In December 1938 petitioner and the Attorney General of Mississippi filed an agreed statement of facts in the state court suit, and, in the same month, the trial judge entered a final decree perpetually enjoining the Motor Vehicle Commissioner from assessing gasoline tax on the solvent used by petitioner. This decree was subsequently affirmed by the Supreme Court of Mississippi. In its 1938 federal income tax return petitioner, by way of compensating entry, included the sum of $21,000 as income and as a recovery, in view of the Mississippi trial court's decree of December 1938.
The sole question is whether the Commissioner was right in disallowing the deduction for the tax year 1937. The Board of Tax Appeals held that he was,[1] and the court below affirmed its decision.[2] We took the case because of a conceded conflict in principle with decisions in other circuits.[3]
Section 23 (c) of the Revenue Act of 1936[4] permits the deduction from gross income of taxes "paid or accrued within the taxable year." Sections 41, 42, and 43 make provision for tax accounting on the accrual basis, where the taxpayer keeps his books on that principle, provided his method clearly reflects his income in any taxable year.
The provisions of the Revenue Act of 1936 worked no significant change over earlier Acts respecting the permissible basis of calculating annual taxable income. The applicable principles of accounting on the accrual basis had *519 been adduced and applied by the Board of Tax Appeals in numerous decisions.[5] It has never been questioned that a taxpayer who accounts on the accrual basis may, and should, deduct from gross income a liability which really accrues in the taxable year.[6] It has long been held that in order truly to reflect the income of a given year, all the events must occur in that year which fix the amount and the fact of the taxpayer's liability for items of indebtedness deducted though not paid;[7] and this cannot be the case where the liability is contingent and is contested by the taxpayer.[8] Here the taxpayer was strenuously contesting liability in the courts and, at the same time, deducting the amount of the tax, on the theory that the state's exaction constituted a fixed and certain liability. This it could not do. It must, in the circumstances, await the event of the state court litigation and might claim a deduction only for the taxable year in which its liability for the tax was finally adjudicated.[9]

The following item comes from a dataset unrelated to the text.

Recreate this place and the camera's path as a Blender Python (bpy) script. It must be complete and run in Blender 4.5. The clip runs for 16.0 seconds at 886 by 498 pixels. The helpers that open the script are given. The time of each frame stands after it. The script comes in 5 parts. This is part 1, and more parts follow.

To this effect are the decisions of the Board of Tax Appeals in numerous cases, and the instant decision was in line with earlier rulings as to proper tax accounting practice. Since the Board applied the correct rule of law, its determination that the item in question was not properly deducted on the accrual basis is entitled to the finality indicated by Dobson v. Helvering, ante, p. 489. The court below properly refused to disturb the Board's determination.
Affirmed.
NOTES
[1] 45 B.T.A. 286.
[2] 134 F.2d 273.
[3] Commissioner v. Central United National Bank, 99 F.2d 568; J.A. Dougherty's Sons v. Commissioner, 121 F.2d 700; Davies' Estate v. Commissioner, 126 F.2d 294.
[4] 49 Stat. 1648, 1659.
[5] See Lucas v. American Code Co., 280 U.S. 445, notes 1 and 3, pp. 450, 452.
[6] United States v. Anderson, 269 U.S. 422; American National Co. v. United States, 274 U.S. 99; Niles Bement Pond Co. v. United States, 281 U.S. 357; Aluminum Castings Co. v. Routzahn, 282 U.S. 92; cf. Continental Tie & Lumber Co. v. United States, 286 U.S. 290.
[7] United States v. Anderson, supra, 441.
[8] Lucas v. American Code Co., supra, 450, 451.
[9] Cf. Brown v. Helvering, 291 U.S. 193.